Elisabeth Reichert, Social Work and Human Rights: a Foundation for Policy and Practice
Journal of Sociology and Social Welfare, Sept, 2004 by Mel Gray
Elisabeth Reichert, Social Work and Human Rights: A Foundation for Policy and Practice. New York: Columbia University Press, 2003. $49.50 hardcover, $24.50 papercover.
Reichert's thorough and informative book on human rights makes an important contribution to the literature on this topic. Beginning with an overview of the history and development of human rights in the opening chapter, in Chapter 2 Reichert goes on to examine the Universal Declaration of Human Rights which she analyses clause by clause, at the same time identifying their implications for social work. International aspects of human rights and their application to the social work profession are the focus of the last two chapters, 8 and 9 respectively. Chapters 3 and 4 are jointly authored chapters with Robert J. McCormick on the International Covenant on Civil and Political Rights and the International Covenant on Economic, Social and Cultural Rights respectively. The book thus provides a thorough knowledge of the three generations of human rights and the content of human rights declarations. Readers interested in direct guidance on applying human fights principles to practice will not be disappointed for social work's central role in working with disadvantaged groups is reinforced by Reichert's focus on 'vulnerable groups' including women (chapter 5), children, people with disabilities and or HIV/AIDS, gays and lesbians, older persons, and victims of racism (chapter 6).

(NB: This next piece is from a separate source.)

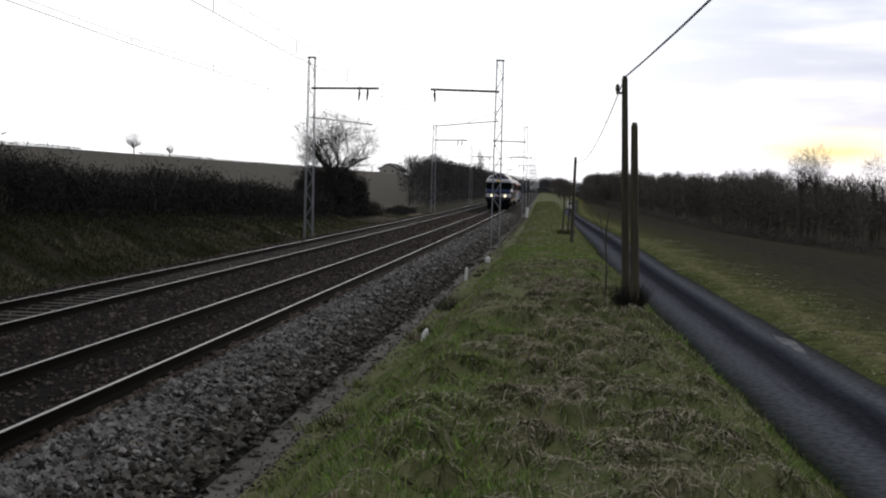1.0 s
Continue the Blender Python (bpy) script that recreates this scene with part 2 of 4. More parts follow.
# ---- mesh building ----
class Shape:
    """Gathers vertices and faces of one mesh."""

    def __init__(self):
        self.v, self.f = [], []

    def add(self, verts, faces):
        k = len(self.v)
        self.v.extend(tuple(p) for p in verts)
        self.f.extend(tuple(k + i for i in f) for f in faces)
        return self

    def box(self, a, b):
        (x0, y0, z0), (x1, y1, z1) = a, b
        return self.add([(x0, y0, z0), (x1, y0, z0), (x1, y1, z0), (x0, y1, z0), (x0, y0, z1), (x1, y0, z1), (x1, y1, z1), (x0, y1, z1)],
                        [(0, 3, 2, 1), (4, 5, 6, 7), (0, 1, 5, 4), (1, 2, 6, 5), (2, 3, 7, 6), (3, 0, 4, 7)])

    def tube(self, points, radii, n=6):
        """A tapered tube along points."""
        points = [Vector(p) for p in points]
        if not hasattr(radii, "__len__"):
            radii = [radii] * len(points)
        ring, k = [], len(points)
        for i, p in enumerate(points):
            d = (points[min(i + 1, k - 1)] - points[max(i - 1, 0)]).normalized()
            a = d.cross(Vector((0, 0, 1)) if abs(d.z) < 0.9 else Vector((0, 1, 0))).normalized()
            b = d.cross(a)
            ring += [p + radii[i] * (math.cos(2 * math.pi * j / n) * a + math.sin(2 * math.pi * j / n) * b) for j in range(n)]
        faces = [(i * n + j, i * n + (j + 1) % n, (i + 1) * n + (j + 1) % n, (i + 1) * n + j) for i in range(k - 1) for j in range(n)]
        faces += [tuple(range(n - 1, -1, -1)), tuple(range((k - 1) * n, k * n))]
        return self.add(ring, faces)

    def prism(self, outline, x0, x1):
        """An outline of (y, z) drawn out from x0 to x1."""
        n = len(outline)
        verts = [(x0, y, z) for y, z in outline] + [(x1, y, z) for y, z in outline]
        return self.add(verts, [tuple(range(n)), tuple(range(2 * n - 1, n - 1, -1))] + [(i, n + i, n + (i + 1) % n, (i + 1) % n) for i in range(n)])

    def mesh(self, name, mat):
        me = bpy.data.meshes.new(name)
        me.from_pydata(self.v, [], self.f)
        for m in mat if isinstance(mat, (list, tuple)) else [mat]:
            me.materials.append(m)
        bm = bmesh.new()
        bm.from_mesh(me)
        if len(bm.faces) < 20000:
            bmesh.ops.recalc_face_normals(bm, faces=bm.faces)
        bm.to_mesh(me)
        bm.free()
        me.update()
        return me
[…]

However, Reichert writes about human rights as moral imperatives without any explicit discussion of their moral derivation or the fact that they only really make sense from a moral perspective. One would not expect people who did not hold a moral view of the person as deserving of respect, as having dignity and being able to choose freely for themselves to take rights seriously. At the same time, human fights are closely connected to notions of social justice. I do not agree with Reichert that no clear understanding of social justice exists in the international social work literature, although she might be a better judge than me on the North American literature, for clearly her book is about North America and aimed at North American readers. I would argue that it is precisely because social justice is central to social work's value system that we ought to take rights seriously because justice concerns the way in which rights and resources are distributed in society. Here social work's principles of equality, equity or fairness, and the just distribution of resources come into play. Just as Wormer says in her introduction, 'social work, in the sense of the well-being of people, and human rights are inextricably linked' (p. ix), so too are the notions of social justice and human rights inextricably linked. While human rights might well encompass 'a more comprehensive set of guidelines for the social work profession' (p. 7) than social justice, and it is certainly in this vein that Reichert's book is written, these guidelines make no sense unless they are understood from a moral perspective and within a broader understanding of notions of social justice.
Readers looking for this broader philosophical perspective will be disappointed for Reichert makes no attempt to grapple with intractable problems in philosophy on the nature and grounds of rights. Reichert employs a foundational conception and a deductive approach to rights where one frames the laws or defines the conventions (for example, the Universal Declaration of Human Rights), then derives what rights a person has from these and seeks to apply them without question. As in other areas of social work, this technical approach does not sit well with more flexible postmodern and social constructionist perspectives which favour more inductive, grounded approaches working from the bottom up and wariness of universalising forces which overlook local cultures and practices. Reichert cites Ignatieff's view of claims to the universality of rights as another 'cunning exercise in Western moral imperialism' (p. 5).
Because Reichert takes a derivative view of rights and overlooks their moral and political basis, she skirts this crucial issue in current social work theorising. From this perspective, Reichert's book works for the context it addresses, namely North America, and for social workers favouring a cookbook 'how to do it' approach to social work. Broader political ramifications of North America's stance on human rights and their effect on countries around the world are not within the purview of Reichert's analysis. Yet at one level, I agree with Reichert, one has to start somewhere. While we might debate the meaning and derivation of rights ad infinitum, social workers are still faced daily with people in need requiring assistance. No harm hopefully can be done at the individual level by applying a human rights framework to social work practice. However, I am more sceptical about human rights in the hands of nations bent on war. But the political character of rights, that is, recognition of the relationship between individual actions and broader political decisions is ignored when it is this broader political understanding embodied in discourse on social justice which shows how rights are inextricably bound up with the way in which society is ordered and its goods distributed and how individuals are affected by these arrangements. The idea that political morality should be based wholly or partly on the notion of human rights is a familiar theme in liberal theories and Western politics as Ignatieff recognises and other writers on human rights have clearly acknowledged this link. By overlooking the moral and political nature of rights, Reichert fails to see the inextricable link between human rights and social justice.